Hinds not happy with law enforcement

The content originally appeared on: Trinidad and Tobago Newsday

Fitzgerald Hinds. File photo/Jeff K Mayers

MINISTER of National Security Fitzgerald Hinds expressed reservations over the performance of the protective services in light of a recent spate of group shootings, speaking to reporters at the Red House Rotunda on Monday after the ceremonial opening of Parliament.

Asked his views on the recent performance of acting Commissioner of Police McDonald Jacobs, Hinds replied, “I cannot say I’m ultimately optimally happy with the performance of the TT law enforcement platforms.

“We have much more work to do. We have porous borders. This includes the Customs, Immigration, Defence Force, Coast Guard, our radar system.”

He urged everyone to work harder against crime.

“There are a lot of state agencies populated by individuals that are complicit in this crime problem we are facing, either negligent in their duty or complicit.”

He said public corruption was affecting the crime situation.

Hinds gave insight into the causes of crime, saying illegal guns were mainly sourced in the US and were imported not only by the proverbial Mr Big by also by “the small man.” Somewhat blaming crime on certain corrupt activities in the public sector, he said corruption exists throughout the society including past cabinets and even the media.

Hinds proposed polygraph testing to ensure the moral integrity of key public employees including police officers.
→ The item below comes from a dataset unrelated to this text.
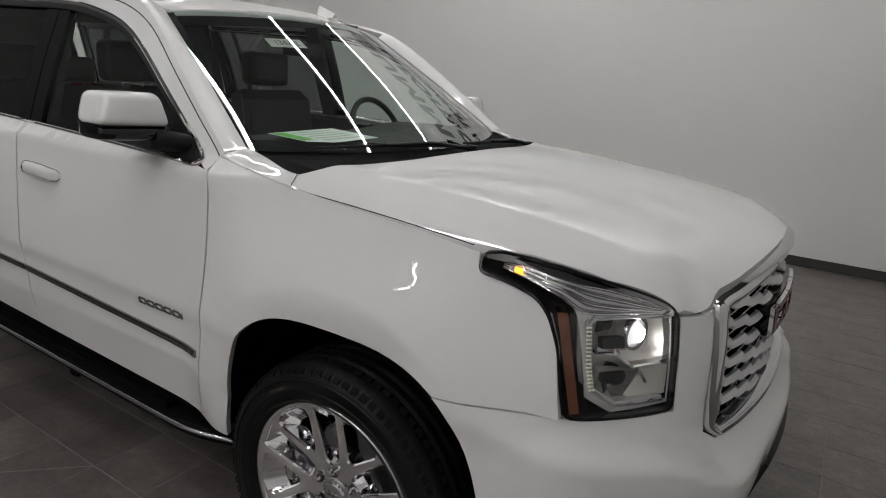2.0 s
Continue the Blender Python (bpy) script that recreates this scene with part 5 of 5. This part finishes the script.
# ---- cabin ----
part("cabin_floor", box_bm(0.56, 2.79, -0.84, 0.84, 0.50, 0.53), CABIN, car)
part("load_floor", box_bm(-1.0, 0.555, -0.80, 0.80, 1.00, 1.03), CABIN, car)
for s in SIDES:
    rows = [[(x, s * (0.865 if x > -0.5 else 0.84), lerp_table(x, (-1.0, 2.7), (1.335, 1.262))), (x, s * 0.80, lerp_table(x, (-1.0, 2.7), (1.325, 1.25))), (x, s * 0.80, 1.03 if x < 0.58 else 0.53), (x, s * 0.865, 1.0 if x < 0.58 else 0.50)] for x in (-1.0, 0.0, 0.57, 0.60, 1.6, 2.7)]
    part("inner_trim", ribbon([r[0] for r in rows], lambda i, p: rows[i]), CABIN, car)
    # inner pillars
    for xb, xt, wd in ((1.60, 1.58, 0.10), (0.45, 0.47, 0.30)):
        part("inner_pillar", extrude_poly([(xb - wd / 2, s * 0.845, 1.30), (xb + wd / 2, s * 0.845, 1.30), (xt + wd / 2, s * 0.700, 1.80), (xt - wd / 2, s * 0.700, 1.80)], (0, -s * 0.03, 0)), CABIN, car)
rows = []
for y in np.linspace(-0.80, 0.80, 17):
    k = 0.03 * math.exp(-((y - 0.38) / 0.2) ** 2)
    rows.append([(2.90 - 0.10 * abs(y), y, 1.290), (2.66, y, 1.325 + k), (2.45, y, 1.318 + k), (2.36, y, 1.25 + k), (2.34, y, 1.02), (2.45, y, 0.80), (2.79, y, 0.75)])
dash = part("dashboard", ribbon([r[0] for r in rows], lambda i, p: rows[i]), CABIN, car, "black dashboard", smooth=False)
part("screen", box_bm(2.335, 2.35, -0.13, 0.13, 1.08, 1.22, 0.006), BLACK_GLOSS, dash, "dark centre screen")
# steering wheel on the far side
sw = [Vector((0, 0.185 * math.cos(a), 0.185 * math.sin(a))) for a in np.linspace(0, 2 * math.pi, 33)[:-1]]
bm = tube(sw, 0.015, 8, closed=True)
rot = Matrix.Translation((2.25, 0.49, 1.265)) @ Matrix.Rotation(radians(-24), 4, "Y")
bmesh.ops.transform(bm, matrix=rot, verts=bm.verts)
steer = part("steering_wheel", bm, LEATHER, car, "black steering wheel", smooth=True)
bm = box_bm(-0.02, 0.03, -0.06, 0.06, -0.05, 0.05, 0.015)
for y0, y1, z0, z1 in ((-0.175, -0.05, -0.02, 0.015), (0.05, 0.175, -0.02, 0.015), (-0.02, 0.02, -0.175, -0.04)):
    box_bm(-0.008, 0.008, y0, y1, z0, z1, 0.003, bm)
bmesh.ops.transform(bm, matrix=rot, verts=bm.verts)
part("wheel_centre", bm, LEATHER, steer)


def seat(x, y, back_top=1.50, w=0.27):
    rows = [[(x + dx, y + q * w, z) for dx, z in ((-0.05, 0.80), (0.42, 0.86), (0.50, 0.84), (0.48, 0.66), (-0.02, 0.60))] for q in (-1, -0.8, 0.8, 1)]
    st = part("seat", ribbon([r[0] for r in rows], lambda i, p: rows[i]), LEATHER, car, "black leather seat")
    rows = [[(x + 0.02 - 0.05 * (abs(q) > 0.9), y + q * w, 0.78), (x - 0.12, y + q * w * 0.9, back_top - 0.05), (x - 0.17, y + q * w * 0.8, back_top), (x - 0.25, y + q * w * 0.8, back_top - 0.03), (x - 0.14, y + q * w, 0.74)] for q in (-1, -0.82, 0.82, 1)]
    part("backrest", ribbon([r[0] for r in rows], lambda i, p: rows[i]), LEATHER, st)
    part("headrest", box_bm(x - 0.27, x - 0.16, y - 0.14, y + 0.14, back_top + 0.02, back_top + 0.20, 0.035, segs=3), LEATHER, st)
    for q in (-0.05, 0.05):
        part("headrest_post", tube([(x - 0.21, y + q, back_top - 0.05), (x - 0.21, y + q, back_top + 0.05)], 0.007), SATIN, st)


for y in (-0.40, 0.40):
    seat(1.72, y, 1.44)
    seat(0.72, y, 1.40)
    seat(-0.30, y, 1.34)
# inside mirror, sheet and tag in the windscreen
part("inside_mirror", box_bm(2.19, 2.215, -0.12, 0.12, 1.62, 1.685, 0.01), BLACK_PLASTIC, car, "inside mirror")
tag = thing("stock_tag", "white paper tag with handwritten number behind the windscreen", "tag")
def on_shield(u, v, o=-0.012):
    a, b, c = Vector(shield(u, v)), Vector(shield(u + 0.01, v)), Vector(shield(u, v + 0.01))
    n = (b - a).cross(c - a).normalized()
    return a + n * o


bm = bmesh.new()
bm.faces.new([bm.verts.new(on_shield(u, v)) for u, v in ((-0.53, 0.735), (-0.28, 0.735), (-0.28, 0.805), (-0.53, 0.805))])
bmesh.ops.solidify(bm, geom=bm.faces[:], thickness=0.001)
part("card", bm, PAPER, tag)
cu = bpy.data.curves.new("digits", "FONT")
cu.body, cu.size, cu.extrude = "134252", 1.0, 0.0
tmp = bpy.data.objects.new("tmp", cu)
me = bpy.data.meshes.new_from_object(tmp)
bpy.data.objects.remove(tmp)
wide = max(v.co.x for v in me.vertices)
for v in me.vertices:
    v.co = on_shield(-0.49 + 0.17 * v.co.x / wide, 0.750 + 0.055 * v.co.y, -0.0105)
me.materials.append(INK)
digits = new("digits", me)
digits.parent = tag
sheet = thing("dash_sheet", "white printed sheet with a green edge on the dashboard", "paper")
lay = Matrix.Translation((2.70, -0.38, 1.336)) @ Matrix.Rotation(radians(7), 4, "Z") @ Matrix.Rotation(radians(4), 4, "Y")


def laid(x0, x1, y0, y1, z0, z1):
    bm = box_bm(x0, x1, y0, y1, z0, z1)
    bmesh.ops.transform(bm, matrix=lay, verts=bm.verts)
    return bm


part("page", laid(-0.11, 0.11, -0.19, 0.19, 0, 0.0015), PAPER, sheet)
part("green_corner", laid(-0.10, 0.04, -0.185, -0.125, 0.0017, 0.0022), GREEN_INK, sheet)
for k in range(5):
    part("text_bar", laid(-0.08 + k * 0.035, -0.070 + k * 0.035, -0.10, 0.13, 0.0017, 0.0021), FAINT_INK, sheet)

# ---- the floor ----
floor = tagged(part("floor", box_bm(X0 - 0.2, X1 + 0.2, Y0 - 0.2, Y1 + 0.2, -0.15, -0.0018), GROUT), "dark charcoal square stone tiles with pale joints", "floor", kind="structure")
PITCH, GX, GY, JOINT = 0.305, 0.555, -1.320, 0.0048
diamond = [(1.472 + dx, -1.423 + dy) for dx, dy in ((0, -0.2135), (0.2135, 0), (0, 0.2135), (-0.2135, 0))]


def clip_outside(poly, dia):
    """Pieces of a tile left round the diamond."""
    pieces, rest = [], [Vector(p) for p in poly]
    for i in range(4):
        a, b = Vector(dia[i]), Vector(dia[(i + 1) % 4])
        n = Vector((b.y - a.y, a.x - b.x)).normalized()

        def cut(ps, sign):
            out = []
            for p, q in zip(ps, ps[1:] + ps[:1]):
                dp, dq = sign * ((p - a).dot(n) - 0.002 * sign), sign * ((q - a).dot(n) - 0.002 * sign)
                if dp >= 0:
                    out.append(p)
                if dp * dq < 0:
                    out.append(p + (q - p) * (dp / (dp - dq)))
            return out

        piece = cut(rest, 1)
        if len(piece) > 2:
            pieces.append(piece)
        rest = cut(rest, -1)
        if len(rest) < 3:
            break
    return pieces


def tile_mesh(poly, z=0.0, t=0.012, name="tile"):
    c = sum((Vector(p) for p in poly), Vector((0, 0))) / len(poly)
    n = len(poly)
    verts = [(p[0], p[1], z - t) for p in poly] + [(p[0], p[1], z - 0.0015) for p in poly] + [((p[0] - c.x) * 0.988 + c.x, (p[1] - c.y) * 0.988 + c.y, z) for p in poly]
    faces = [tuple(range(2 * n, 3 * n))]
    for k in (0, n):
        faces += [(k + i, k + (i + 1) % n, k + n + (i + 1) % n, k + n + i) for i in range(n)]
    me = bpy.data.meshes.new(name)
    me.from_pydata(verts, [], faces)
    me.materials.append(TILE)
    return me


h = (PITCH - JOINT) / 2
square = [(-h, -h), (h, -h), (h, h), (-h, h)]
shared = tile_mesh(square)
far_v, far_f = [], []
for i in range(-14, 20):
    for j in range(-22, 21):
        cx, cy = GX + (i + 0.5) * PITCH, GY + (j + 0.5) * PITCH
        if not (X0 + 0.1 < cx < X1 + 0.1 and Y0 < cy < Y1 + 0.1):
            continue
        rise = random.uniform(-0.0006, 0.0006)
        tile_poly = [(cx + p, cy + q) for p, q in square]
        if abs(cx - 1.472) + abs(cy + 1.423) < 0.45:
            for piece in clip_outside(tile_poly, diamond):
                ob = new("tile", tile_mesh([(p.x, p.y) for p in piece]))
                ob.parent = floor
        elif -1.6 < cx < 4.4 and -3.0 < cy < -0.55:
            ob = new("tile", shared)
            ob.location = (cx, cy, rise)
            ob.parent = floor
        else:
            b = len(far_v)
            n = 4
            for zz, k in ((-0.012, 1), (-0.0015, 1), (0.0, 0.988)):
                far_v += [(cx + p * k, cy + q * k, zz + rise) for p, q in square]
            far_f.append(tuple(range(b + 8, b + 12)))
            for k in (0, 4):
                far_f += [(b + k + i, b + k + (i + 1) % 4, b + k + 4 + (i + 1) % 4, b + k + 4 + i) for i in range(4)]
me = bpy.data.meshes.new("far_tiles")
me.from_pydata(far_v, [], far_f)
me.materials.append(TILE)
far = new("far_tiles", me)
far.parent = floor
tagged(far, kind="stuff")
me = tile_mesh([(p[0] + (1.472 - p[0]) * 0.012, p[1] + (-1.423 - p[1]) * 0.012) for p in diamond], 0.008, 0.018, "diamond_tile")
me.materials.clear()
me.materials.append(LIGHT_TILE)
d = new("diamond_tile", me)
d.parent = floor
d["label"] = "lighter stone diamond tile set proud"
# pale joint round the diamond tile
for i in range(4):
    a, b = Vector(diamond[i]), Vector(diamond[(i + 1) % 4])
    t = (b - a).normalized()
    n = Vector((t.y, -t.x)) * 0.006
    edge_bm = extrude_poly([(*(a + n), 0.0005), (*(b + n), 0.0005), (*(b - n), 0.0005), (*(a - n), 0.0005)], (0, 0, 0.006))
    part("joint", edge_bm, PALE_EDGE if i in (0, 3) else GROUT, floor, "pale joint round the diamond tile")
# joints cut corner to corner through the tiles beside the diamond
for (xa, ya), (xb, yb) in (((1.37, -1.735), (1.472, -1.6365)), ((1.69, -1.418), (2.08, -1.015)), ((0.99, -0.85), (1.35, -1.215)), ((1.60, -1.466), (1.90, -1.77))):
    t = Vector((xb - xa, yb - ya)).normalized()
    n = Vector((t.y, -t.x)) * 0.0022
    a, b = Vector((xa, ya)), Vector((xb, yb))
    part("joint", extrude_poly([(*(a + n), 0.0002), (*(b + n), 0.0002), (*(b - n), 0.0002), (*(a - n), 0.0002)], (0, 0, 0.0012)), GROUT, floor, "pale joint across the tiles")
“I have a bill before Parliament and we carried it over into this new Parliament. It has to do with integrity testing of officers of law enforcement. It includes elements of Inland Revenue, Immigration, Customs, Defence Force, Police Service, and certain sectors of the Public Service including the Registrar General’s Department.

“In the Registrar General’s Department if someone corruptly steals a birth certificate it could give rise to the importation of, and the settlement and comfort here, of a terrorist or a terrorist cell that could bring harm to all of us.”

He said the bill would need a special majority but would allow “spontaneous integrity testing” of individuals.

“It is very important because very often people who are involved in law enforcement, driving around in law enforcement vehicles, can become part of the problem. We need to be able to test them.”

He said the Government would continue to seek the Opposition’s support for the bill.

“I have also before us a Private Security Bill which also requires a special majority and we are hoping we’ll get support. That will bring about 50,000 private security officers, like happens in Israel and other countries, into the security platform in a more direct way…”

Hinds declared, “I believe that with more effort and more support from the public we can do a lot better at dealing with this problem in TT.”